A PROLIFIC film maker and theatre personality, Fassbinder directed over 40 productions, most of them feature films, a few TV specials, and an epic 931-minute TV mini-series, Berlin Alexanderplatz, in a career that spanned from 1969 till his death caused by a diet of alcohol, cocaine, and pills. In 1970 alone, he directed seven feature films.

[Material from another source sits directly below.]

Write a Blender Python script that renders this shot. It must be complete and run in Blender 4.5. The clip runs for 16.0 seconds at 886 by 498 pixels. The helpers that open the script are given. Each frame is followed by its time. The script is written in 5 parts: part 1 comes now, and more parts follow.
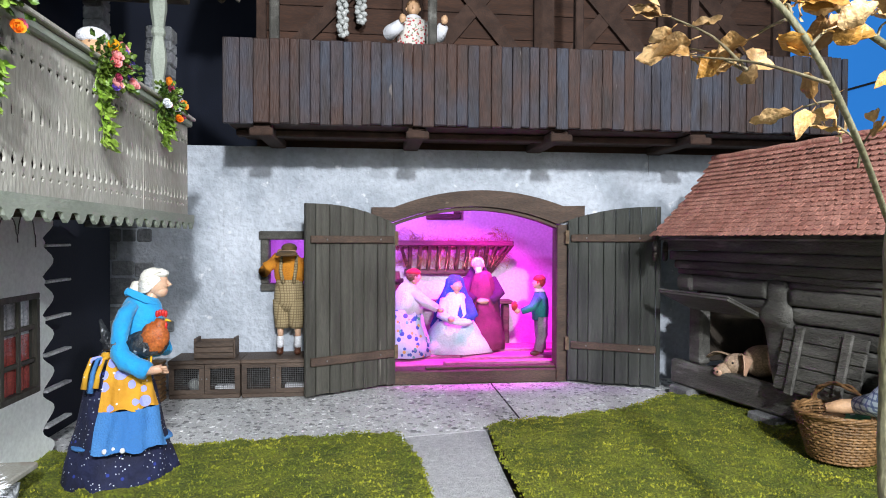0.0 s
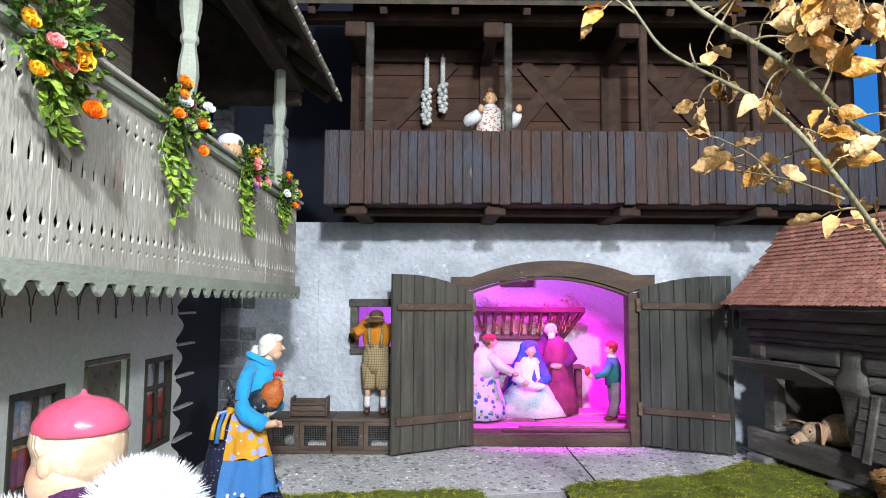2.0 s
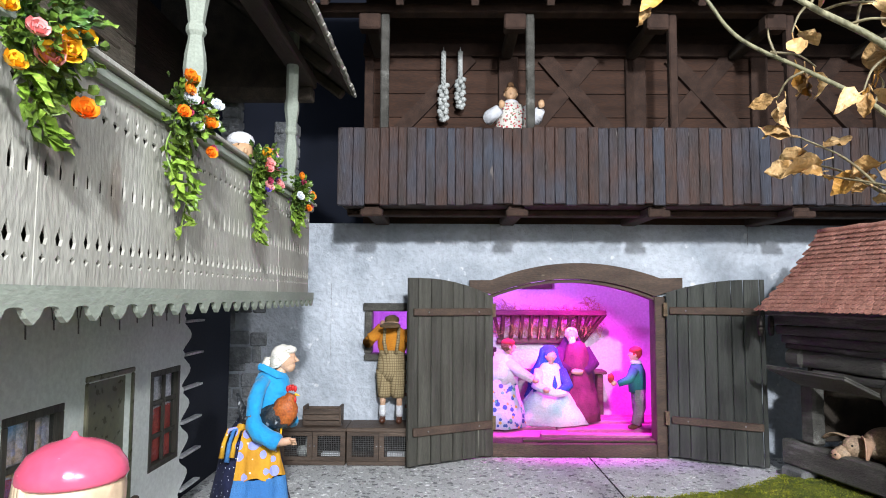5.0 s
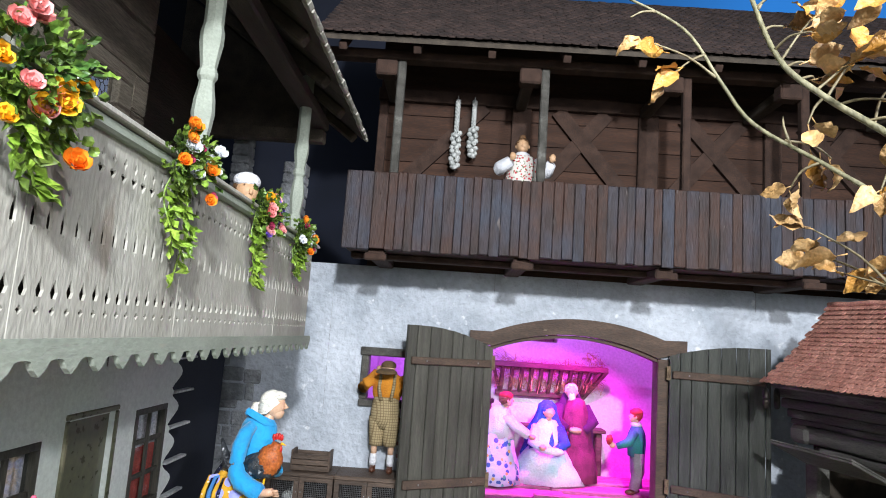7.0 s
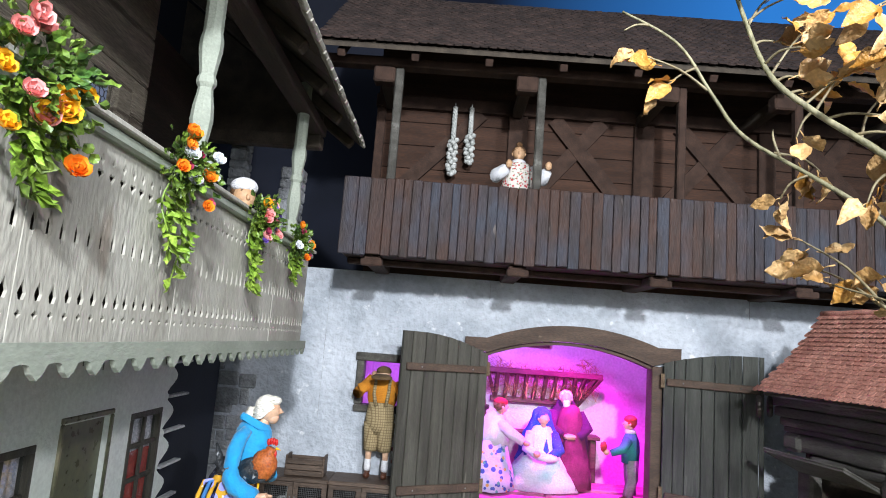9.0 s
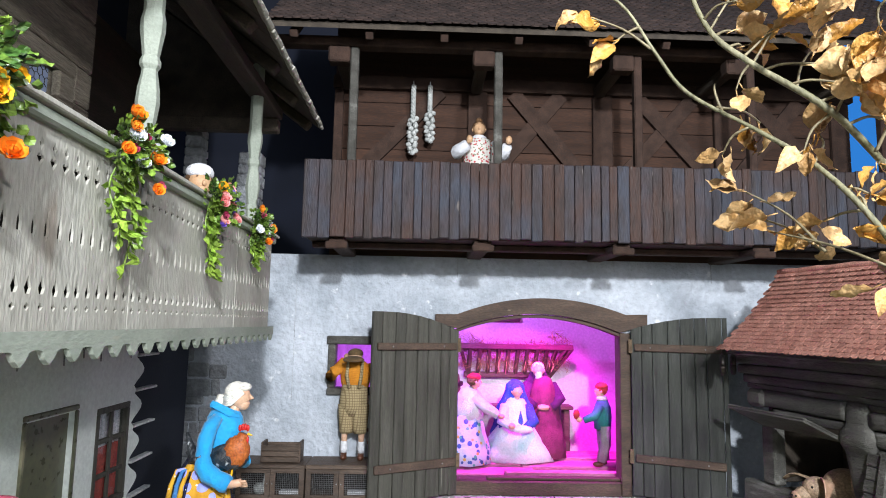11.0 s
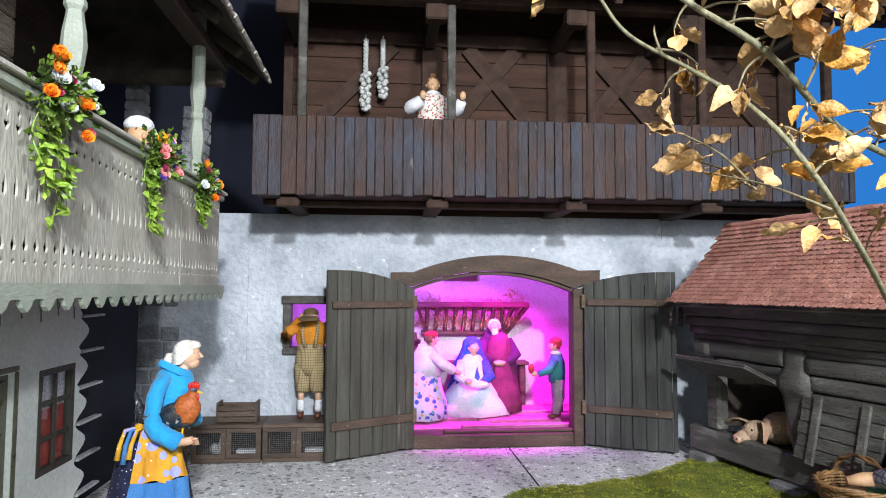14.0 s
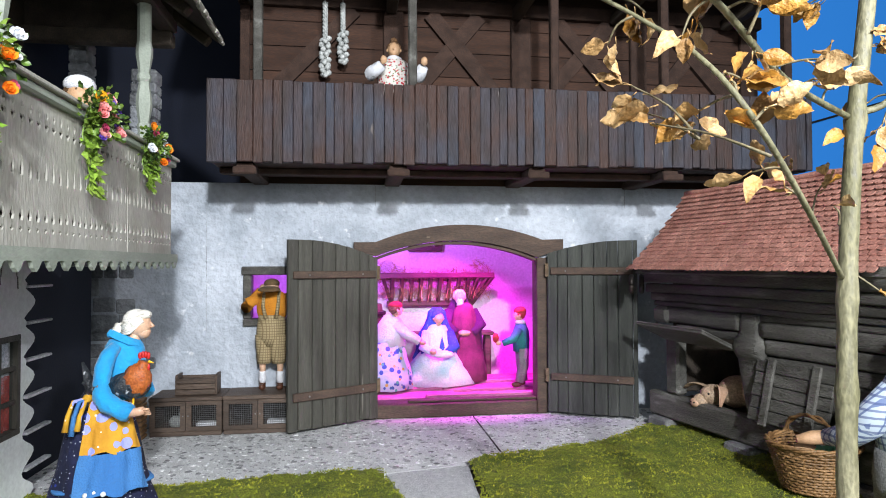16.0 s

Besides direction, he was a skilful screenplay writer, art director, editor, and actor. His films dealt with a wide variety of themes and rejoiced in vicarious humour and irony, while painting incisive, if devastating, images of post-war Germany. Powerful sequences of violence, brutality, torture, and betrayal meant to provoke the viewers are common in his films, as is the depiction of sex and death.

The New York Times called him the most dazzling, talented, provocative, original, puzzling, prolific, and exhilarating filmmaker of his generation. Fassbinder, who flaunted his homosexuality, was also a difficult person to befriend and work with — thanks to a carefully and deliberately cultivated notoriety.

His films include: Rios Das Mortes (1970), The Coffee House (1970), Beware of a Holy Whore (1970), Pioneers in Ingolstadt (1970), The Merchant of Four Seasons (1971), The Bitter Tears of Petra von Kant (1972), Wild Game (1972), Nora Helmer (1973), Martha (1973), Fear Eats the Soul (1973), Fox and his Friends (1974), Mother Küsters' Trip to Heaven (1975), Fear of Fear (1975), I Only Want You to Love Me (1976), Chinese Roulette (1976), Women in New York (1977), The Marriage of Maria Braun (1978), In a Year with 13 Moons (1978), The Third Generation (1979), Lola (1981), and Veronika Voss (1982).